Going Once, Twice — Sold!
With a small-town real estate market hobbled by factory and store closings, Greg A. Storey used an auction to close a sale for almost double the market price.
April 1, 2008
Location: Eads, Colo.
Square footage: 1,098 square feet
Lot size: 6,000 square feet
Year built: 1940s
Extras: Basement and carport
THE CHALLENGE: The house is located in Eads, a town with a population of about 700, and is about 90 miles from Greg A. Storey’s office in Juno, Colo. In 2005, Storey, an accredited auctioneer of real estate and owner of Heart G Auction & Realty, got the less-than-perfect listing. He says the home had asbestos siding, electric wall heat, and foundation problems. But the biggest obstacles were the sagging housing market and plant closings that plagued the area.
“Eads is a small town that’s drying up,” Storey says. “Three homes were sold during 2005 in Eads. And with 12 homes for sale when I got my listing in November 2005, I was facing a market that basically had a four-year supply of homes for sale.”
Storey held one auction preview, with one attendee, prior to Thanksgiving. Then, right after Thanksgiving, the bus plant in Lamar, Colo. (about 30 miles south of Eads), which employed about 20 percent of the town’s population, announced it was closing. The same week, a major retail store that drew people for 100 miles to its location in La Junta, Colo., reported it too would close.
“With these two announcements, the entire area was in a gloomy mood and hopes for a real estate sale were rapidly diminishing,” Storey says. “And with no buyers and a house you would be lucky to get $6,000 for, it was obvious that no broker wanted to list the property and drive 60 miles round trip just to show it.”
So how did you overcome the challenge?
STOREY: I placed ads in the newspaper and posted signs and fliers promoting an auction for the property around the town. I also held a real estate auction preview two weeks before the actual auction that lasted about 90 minutes. It was attended by two people. I called the owner’s nephew in Oregon and informed him of the economic downturn in the area, and he said he would leave it in my hands to do my best. So as my wife and I drove to Eads to conduct the auction, held at the property Dec. 3, it didn’t look good.
How were you able to get it sold through auction?
STOREY: I ended up holding two auctions and one preview two weeks before the final auction. I had three bidders sign up for the final auction. The first was a man known for buying properties and renting them out. The other two bidders were the neighbors on each side of the property. The bidding started at $500. Nine minutes later I announced the property sold to the neighbor to the north at $9,950. We closed Dec. 30.
Is this what you expected the property to sell for?
STOREY: In checking the market, I learned that the two other almost identical homes that sold that year brought $4,000 and $5,000 respectively. So we got a good price for the home.
The person who bought the house had heard about the auction from the newspaper ads, signs, and fliers I posted in mailboxes and around town. He then resold the home to a young couple for $12,000. They invested a lot of money in the home, and it is reportedly now a town showpiece.

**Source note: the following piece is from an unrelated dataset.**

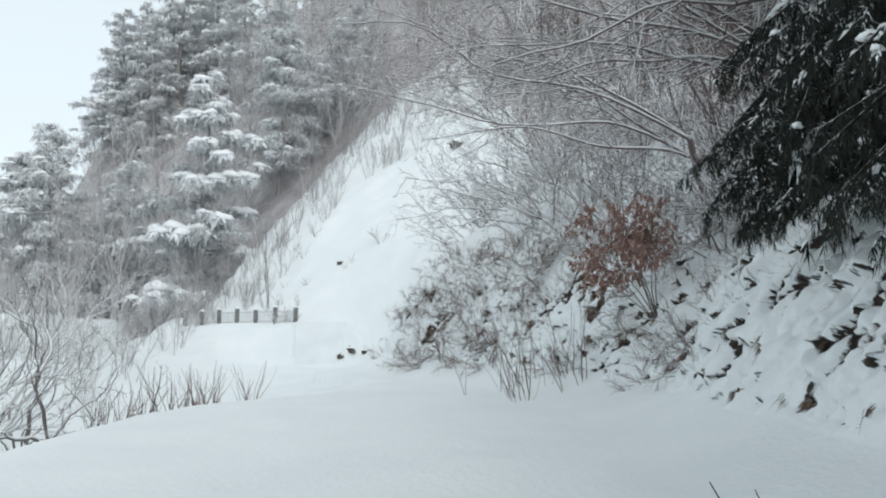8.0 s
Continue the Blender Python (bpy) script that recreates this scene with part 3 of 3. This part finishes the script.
pines = [pine_proto(100 + k, t, r, n, q) for k, (t, r, n, q) in enumerate([(15.5, 5.6, 14, 1.9), (12, 4.2, 12, 1.1), (17, 6.0, 12, 1.3)])]
scatter(pines[0], [(-12.2, 67), (-33, 90)], 110, "pines", (1.08, 1.14))
scatter(pines[1], [(-18.5, 73), (-25, 72), (-7.5, 79), (-21, 80), (-3.5, 82), (-28, 90), (-22, 70)], 111, "pines", (0.85, 1.15))
scatter(pines[2], [(-29, 112), (-25, 115), (-20, 117), (-15, 104), (-30.5, 114), (-27, 110), (-22.5, 111), (-18, 110), (-24, 106)], 112, "pines", (0.9, 1.1))
rw = np.random.RandomState(9)


def wood_spots(count, y0, y1):
    out = []
    while len(out) < count:
        x, y = rw.uniform(-52, 20), rw.uniform(y0, y1)
        crest = min(64.8 + (x + 7.1) * 2.2, 78) if x > -11 else 60
        if y > crest + 3 and (x > -34 or y < 100):
            out.append((x, y))
    return out


woods = wood_spots(120, 63, 95)
for k in range(4):
    scatter(wood_proto(120 + k, 8 + k), woods[k::4], 130 + k, "bare woods", (0.7, 1.2), 3)
# woods over the cut bank
bank_woods = [(float(bank_foot(min(y, 37))) + rw.uniform(4.5, 15) if y < 40 else rw.uniform(7.5, 20), y) for y in rw.uniform(13, 74, 120)]
for k in range(3):
    scatter(wood_proto(124 + k, 7, 3, M_TWIG), bank_woods[k::3], 136 + k, "woods over the bank", (0.6, 1.0), 8, 8)
# thicket below the road on the valley side, rimed and partly paled by painted haze
low_woods = [(rw.uniform(-26, -8.5), y) for y in rw.uniform(31, 57, 84)]
for k in range(2):
    scatter(wood_proto(127 + k, 4.2, 4, (M_RIMEHAZE, M_FROST)[k], 0.022, 0.007, 0.3), low_woods[k::2], 139 + k, "thicket below the road", (0.6, 1.15), 6)


def far_woods():
    """The rest of the woods, too far off to count."""
    rng = np.random.RandomState(41)
    kinds = []
    for k in range(3):
        lines = []
        for q in range(3):
            a = rng.uniform(0, 6.28)
            line = shoot(rng, (0, 0, -0.4), (math.cos(a) * 0.22, math.sin(a) * 0.22, 1), rng.uniform(6, 10), 0.08, 6, 0.08, 0.02, 0.25)
            lines += [line] + branch_out(rng, line, 2, 0.65, 0.32, 0.02, 0.2, 0.75, 0.12, 0.5, 1.0, 0.022, 3)
        kinds.append(tubes(lines, 3))
    V, F, k = [], [], 0
    for q, (x, y) in enumerate(wood_spots(170, 90, 135)):
        v, f = kinds[q % 3]
        a, sc = rng.uniform(0, 6.28), rng.uniform(0.7, 1.25)
        turn = np.array([[math.cos(a), math.sin(a), 0], [-math.sin(a), math.cos(a), 0], [0, 0, 1]])
        V.append(v @ turn * sc + [x, y, gz(x, y)])
        F.append(f + k)
        k += len(v)
    ob = new("far_woods", mesh_of("far_woods", np.concatenate(V), np.concatenate(F), M_RIMEHAZE))
    tagged(ob, "leafless woods dusted with rime on the mountain, haze in their grey", "woods", kind="stuff")


far_woods()


# ---- thin growth on the open slope ----
rs = np.random.RandomState(55)
strip = []
while len(strip) < 300:
    x = rs.uniform(-10.5, 6)
    y = min(64.8 + (x + 7.1) * 2.2, 78) - 0.5 - 13 * rs.uniform(0, 1) ** 1.6 * np.interp(x, [-10, -6], [0.25, 1])
    strip.append((x, y))
for k in range(4):
    proto = shrub_proto(190 + k, 1.8, 4, 1, M_RIMEHAZE_BARK, 0.3, 0.5, lean=0.3, radius=0.016, least=0.009, snow=False, join=True, name="sapling", label="thin rimed saplings standing on the open slope, haze in their bark colour")
    scatter(proto, strip[k::4], 194 + k, "saplings on the slope", (0.6, 1.25))
sapling = shrub_proto(199, 3.4, 2, 1, M_TWIG, 0.35, 0.5, lean=0.06, radius=0.03, least=0.01, snow=False, name="sapling", label="slim bare sapling beside the fence")
scatter(sapling, [(-5.6, 53.5)], 3, "saplings on the slope", (0.95, 1.0))
low = shrub_proto(198, 1.3, 9, 1, M_TWIG, 0.25, 0.6, lean=0.7, radius=0.016, least=0.008, label="low bare bush behind the fence")
scatter(low, [(-4.7, 49.5), (-5.4, 53.0), (-3.9, 49.3), (-4.4, 50.5), (0.2, 53.2), (-7.0, 56.0)], 5, "saplings on the slope", (0.75, 1.05))


# ---- tufts, leaves and stalks on the cut bank ----
def tuft_proto(seed):
    """Dead grass hanging from under a cap of snow."""
    rng = np.random.RandomState(seed)
    w = rng.uniform(0.16, 0.26)
    tuft = thing("grass_tuft", (0, -40, -20), "brown dead grass hanging out of the bank snow", "grass")
    n = 170
    p = np.stack([rng.uniform(-0.06, 0.08, n), rng.uniform(-w, w, n) * 0.8, rng.uniform(0.02, 0.16, n)], 1)
    d = np.stack([-rng.uniform(0.3, 0.8, n), rng.normal(size=n) * 0.2, -rng.uniform(0.2, 1.1, n)], 1)
    d /= np.linalg.norm(d, axis=1)[:, None]
    V, F = blades(p, d, rng.uniform(0.14, 0.36, n), rng.uniform(0.004, 0.009, n), rng, 0.6)
    tagged(part("dead_grass", mesh_of("dead_grass", V, F, M_GRASS), tuft), kind="stuff")
    V, F = lump(rng, (0.11, w * 0.6, 0.24), 6, 12, 0.22)
    V = V + rng.normal(size=V.shape) * 0.012
    part("clod", mesh_of("clod", V + [0.0, 0, -0.12], F, M_SOIL, False), tuft, "dark frozen earth")
    if seed % 2:
        V, F = lump(rng, (0.2, w * 0.9, 0.13), 5, 10, 0.3)
        part("snow_cap", mesh_of("snow_cap", V + [0.13, 0.03, 0.07], F, M_SNOW), tuft, "rounded white snow cap")
    return tuft


rt = np.random.RandomState(31)
tuft_spots = []
while len(tuft_spots) < 235:
    yy = rt.uniform(8.5, 36)
    xx = float(bank_foot(yy)) + 0.55 + 1.1 * rt.uniform(0, 1) + (0.5 * rt.uniform(0, 1) if yy > 22 else 0)
    if clumps(np.array([xx]), np.array([yy]))[1][0] > 0.4 and (yy > 13 or rt.uniform() < 0.5):
        tuft_spots.append((xx, yy))
big_tufts = [(4.38, 12.3), (4.22, 12.55), (4.85, 20.0), (4.28, 14.4), (4.36, 15.8), (4.9, 19.3), (4.55, 23.6), (4.7, 22.4)]
tuft_spots = big_tufts + tuft_spots
for k in range(5):
    proto = tuft_proto(150 + k)
    spots = tuft_spots[k::5]
    rng = np.random.RandomState(160 + k)
    for q, (x, y) in enumerate(spots):
        out = float(clumps(np.array([x]), np.array([y]))[0][0])
        m = pose(x - 0.95 * out + 0.04, y, gz(x, y) + 0.1 * out - rng.uniform(0.0, 0.06), rng.uniform(-20, 20), rng.uniform(-15, 20), rng.uniform(-45, 45))
        ob = proto if q == 0 else copy_thing(proto, m)
        ob.matrix_basis = m
        sc = 0.6 if (x, y) in big_tufts else rng.uniform(0.22, 0.5) * (1 if y < 17 else 1.35)
        ob.scale = (sc, sc * rng.uniform(0.7, 1.3), sc * rng.uniform(0.8, 1.4))
        ob["group"] = "grass tufts on the bank"

stalk_spots = [(1.7 + 2.2 * rt.uniform(0, 1), yy) for yy in np.linspace(21.8, 25.0, 26)]
for k in range(2):
    proto = shrub_proto(170 + k, 2.0, 2, 0, M_STEM, lean=0.22, radius=0.01, snow=False, name="stalk_clump", label="tall dry brown stalks leaning out of the snow bank")
    scatter(proto, stalk_spots[k::2], 174 + k, "stalks at the foot of the bank", (0.6, 1.15), 8, 12)


def leafy_bush(x, y, seed, tall, label):
    rng = np.random.RandomState(seed)
    bush = thing("leafy_bush", (x, y, gz(x, y) - 0.1), label, "shrub")
    ends = []
    for k in range(8):
        a = rng.uniform(0, 6.28)
        line = shoot(rng, (0, 0, 0), (math.cos(a) * 0.4 - 0.45, math.sin(a) * 0.4, 1), tall * rng.uniform(0.7, 1.05), 0.016, 8, 0.1, 0.0, 0.3)
        kids = branch_out(rng, line, 2, 0.13, 0.36, -0.02, 0.2, 0.7, 0.45, least=0.003)
        part("limb", mesh_of("limb", *tubes([line] + kids, 3), M_TWIG), bush)
        ends += kids
    P = np.concatenate([p[1:] for p, _ in ends])
    P = P[rng.choice(len(P), min(len(P), 4200), replace=False)]
    d = rng.normal(size=P.shape) * 0.5 + [0, 0, -0.9]
    d /= np.linalg.norm(d, axis=1)[:, None]
    V, F = blades(P, d, rng.uniform(0.06, 0.11, len(P)), rng.uniform(0.013, 0.026, len(P)), rng, 0.2)
    tagged(part("leaves", mesh_of("leaves", V, F, M_LEAF), bush, "withered russet leaves"), kind="stuff")


leafy_bush(5.05, 21.4, 180, 2.3, "bush holding its withered russet leaves, dusted with snow")


# ---- terrace fence, wall and stones ----
def fence():
    a, b = np.array([-3.75, 49.0]), np.array([-10.1, 55.5])
    rail = thing("fence", (a[0], a[1], 2.6), "weathered road fence of grey posts and frosted wire mesh", "fence")
    spots = [a + (b - a) * k / 6 for k in range(7)]
    for k, q in enumerate(spots):
        V, F = [], []
        tall = 0.72 + 0.06 * math.sin(k * 2.3)
        bm = bmesh.new()
        bmesh.ops.create_cube(bm, size=1.0)
        bmesh.ops.scale(bm, vec=(0.2, 0.2, tall + 0.5), verts=bm.verts)
        bmesh.ops.translate(bm, vec=(q[0] - a[0], q[1] - a[1], (tall - 0.5) / 2), verts=bm.verts)
        bmesh.ops.bevel(bm, geom=bm.edges[:], offset=0.02, segments=1, affect="EDGES")
        me = bpy.data.meshes.new("post")
        bm.to_mesh(me)
        bm.free()
        me.materials.append(M_POST)
        post = part("post", me, rail)
        V, F = lump(np.random.RandomState(k), (0.14, 0.14, 0.1), 3, 8)
        part("snow_cap", mesh_of("snow_cap", V + [q[0] - a[0], q[1] - a[1], tall], F, M_SNOW), post)
    for k in range(6):
        p0, p1 = spots[k] - a, spots[k + 1] - a
        for h in (0.1, 0.58):
            pts = np.array([[*p0, h], [*(p0 + p1) / 2, h - 0.03], [*p1, h]])
            part("rail", mesh_of("rail", *tubes([(pts, np.full(3, 0.026))], 6), M_WIRE), rail)
        wires = []
        for h in np.arange(0.16, 0.56, 0.08):
            wires.append((np.array([[*p0, h], [*(p0 + p1) / 2, h - 0.03], [*p1, h]]), np.full(3, 0.007)))
        for u in np.linspace(0.06, 0.94, 14):
            q = p0 + (p1 - p0) * u
            wires.append((np.array([[*q, 0.1], [*q, 0.56]]), np.full(2, 0.007)))
        part("wire_mesh", mesh_of("wire_mesh", *tubes(wires, 3), M_WIRE), rail, "wire mesh coated with frost")


fence()


def stone(x, y, size, seed, label="dark stone half buried in snow", cap=True):
    rng = np.random.RandomState(seed)
    ob = thing("stone", (x, y, gz(x, y) - size * 0.1), label, "stone", "stones on the slope")
    V, F = lump(rng, (size * 1.1, size * 0.7, size * (0.6 if size > 0.4 else 1.3)), 4, 8, 0.28)
    part("rock", mesh_of("rock", V, F, M_ROCK, False), ob)
    if cap:
        V, F = lump(rng, (size * 0.6, size * 0.5, size * 0.4), 4, 9, 0.2)
        part("snow_cap", mesh_of("snow_cap", V * [1.9, 1.5, 1.1] + [0, size * 0.1, size * (0.4 if size > 0.4 else 1.05)], F, M_SNOW), ob)


for k, (x, y, z) in enumerate([(-1.55, 47.0, 0.15), (-1.1, 47.43, 0.2), (-0.45, 47.89, 0.15), (4.9, 61.0, 0.6), (-1.9, 53.6, 0.16)]):
    stone(x, y, z, 200 + k)


def stick(x, y, way, length, radius, seed):
    rng = np.random.RandomState(seed)
    line = shoot(rng, (0, 0, -0.08), way, length, radius, 6, 0.06, 0, 0.6)
    thing("stick", (x, y, gz(x, y)), "thin dark stick poking out of the road snow", "stick", data=mesh_of("stick", *tubes([line], 5), M_BARK))


stick(2.42, 11.28, (-0.42, 0.1, 0.8), 0.4, 0.008, 1)
stick(2.87, 11.86, (-0.3, 0.1, 0.6), 0.17, 0.007, 2)


for k, (x, y, z) in enumerate([(4.24, 8.23, 0.07), (4.3, 8.3, 0.05), (4.74, 8.41, 0.13), (4.95, 8.35, 0.1), (5.0, 9.1, 0.1), (4.4, 9.4, 0.08)]):
    stone(x, y, z, 320 + k, "dark broken stone showing through bank snow", False)


def retaining_wall():
    """A low concrete face plastered with drifted snow at the end of the terrace."""
    wall = thing("retaining_wall", (-2.5, 47.58, 1.55), "sloped concrete retaining face plastered with drifted snow", "wall")
    wall.rotation_euler = (radians(49), 0, radians(4))
    bm = bmesh.new()
    bmesh.ops.create_cube(bm, size=1.0)
    bmesh.ops.scale(bm, vec=(2.5, 2.9, 0.3), verts=bm.verts)
    bmesh.ops.bevel(bm, geom=bm.edges[:], offset=0.145, segments=5, affect="EDGES")
    me = bpy.data.meshes.new("face")
    bm.to_mesh(me)
    bm.free()
    me.materials.append(M_CONCRETE)
    part("face", me, wall)


retaining_wall()

brown_spots = []
while len(brown_spots) < 96:
    yy = rt.uniform(27.5, 36) if len(brown_spots) < 66 else rt.uniform(18, 30)
    brown_spots.append((float(bank_foot(yy)) + 0.35 + 2.0 * rt.uniform(0, 1), yy))
for k in range(4):
    proto = shrub_proto(210 + k, 1.1, 10, 1, (M_STEM, M_GRASS, M_BRUSH, M_BRUSH)[k], 0.055, 0.75, lean=1.3, radius=0.011, least=0.0055, snow=k == 0, wander=0.3, load=0.8, finest=0.007, join=True, name="brush", label="tangled brown brush on the bank, dusted with snow")
    scatter(proto, brown_spots[k::4], 214 + k, "brown brush", (0.6, 1.15), 14, 34)

low_spots = []
while len(low_spots) < 170:
    yy = rt.uniform(11, 34) if len(low_spots) < 60 else rt.uniform(17, 34)
    low_spots.append((float(bank_foot(yy)) + 0.8 + 2.2 * rt.uniform(0, 1), yy))
for k in range(3):
    proto = shrub_proto(220 + k, 0.8, 5, 1, M_STEM, 0.13, 0.8, lean=0.9, radius=0.006, least=0.003, snow=False, wander=0.25, join=True, name="bramble", label="thin brown bramble twigs poking through bank snow")
    scatter(proto, low_spots[k::3], 224 + k, "brambles on the bank", (0.6, 1.3), 15, 25)

speck = shrub_proto(230, 0.8, 5, 1, M_TWIG, 0.2, 0.6, lean=0.5, radius=0.014, least=0.008, snow=False, join=True, name="sapling", label="small dry weeds on the open slope")
scatter(speck, [(rs.uniform(-5, 4), rs.uniform(51.5, 60)) for _ in range(16)], 231, "saplings on the slope", (0.4, 1.0), 10)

What do you attribute to closing the deal so quickly and getting such a great price?
STOREY: The house probably wouldn’t have sold, and not as quickly, without the auction process. The system and speed of auction marketing definitely drummed up enthusiasm with buyers and closed the deal quickly.
How did you get the listing?
STOREY: In October 2005, I received a call from the owner’s nephew. He lived in Oregon and was referred to me by a broker who had recommended me for a fast sale. The nephew said his aunt had a house in Eads but had to move into a nursing home in Ordway, Colo., and would never be able to live on her own again. The nephew had power of attorney. I had an auctioneer who I work with drive by the house and tell me about it. And I met the nephew at a truck stop and talked about my marketing strategy. He asked me what we had to do to start the process. I went to my car, got my laptop and my battery-operated printer, returned to the truck stop, pulled two tables together, set up my work area, wrote up the contract, and within 20 minutes, we were done.

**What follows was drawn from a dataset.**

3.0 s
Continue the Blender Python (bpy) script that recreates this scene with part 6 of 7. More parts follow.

How much did you spend marketing the home?
STOREY: The total advertising budget for the auction, with fliers, signs, and three newspaper ads, was $262.
How many times did you show the property?
STOREY: Three times. Once during the first auction preview and twice during the second.
How did you get started in real estate?
STOREY: I worked my way through college working in the livestock auction field in the 1970s. I became a certified auctioneer and started my own auction company in 2000, got my real estate license in January 2003, and started my real estate company in June 2005.
What lessons did you learn from this transaction?
STOREY: If anything, the experience taught me to not give up. As one of only about 320 accredited auctioneers in real estate nationwide, I’m often asked to speak about how auctions work and my most successful real estate auction. Even though I have sold many six-figure properties at auction, I always find myself telling the story of the little house in Eads that bucked the economic odds and sold for almost double what everyone thought it would.